CBDCs' threat to freedom put under the microscope at Oslo conference


Central bank digital currencies (CBDCs) are a source of deep concern among the public. That was made clear at last week's Oslo Freedom Forum. While the risk of governments abusing their power is something that concerns many people, it is particularly true for those who are fighting for freedom under authoritarian regimes. 

If you are not familiar, the Oslo Freedom Forum is an annual gathering hosted by the Human Rights Foundation in Oslo, Norway. It's a time for human rights activists to share experiences under authoritarian regimes as well as share calls to action for carving out a brighter future.

For my part, I spent the first two days teaching people about what is happening in the world of CBDCs with the help of an installment piece created by the Human Rights Foundation.

Again and again, I heard the same response from activists, government officials, and citizens.
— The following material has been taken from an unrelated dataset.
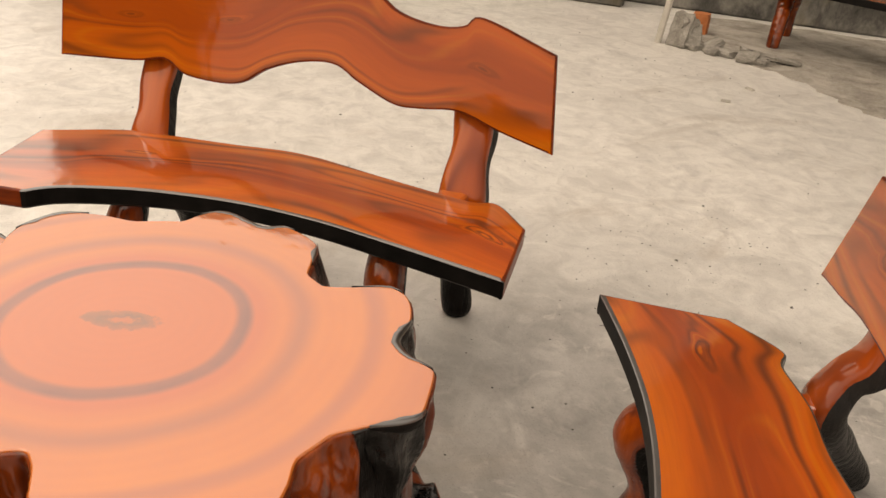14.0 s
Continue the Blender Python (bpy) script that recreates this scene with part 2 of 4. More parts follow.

They would say, "I had no idea my country was doing this." While it was inspiring to see the HRF CBDC Tracker proving to be so helpful, it was also disheartening to see how much the public has been left out of the loop.

In the context of the Oslo Freedom Forum, it's easy to see why people would be concerned by these developments. From Russia to Nicaragua, governments repeatedly turn to the financial system as a means to control the opposition. Consider the experiences of Carlos Chamorro, Jimmy Lai, and Alexei Navalny.

Over a year ago, the Nicaraguan government declared Carlos Chamorro both stateless and a traitor to the country. His pension, his home, and all of his assets were seized. What was his crime? Chamorro spoke out against Daniel Ortega's dictatorship and created a news organization that could be trusted to expose the regime.

In Hong Kong, Jimmy Lai is currently facing life in prison for similar charges. Like Chamorro, Lai did not hold back in criticizing those in power and created a newspaper to help spread calls for democracy. In response to both Lai and others in the pro-democracy protests, the Hong Kong government froze financial accounts and seized assets to silence the opposition.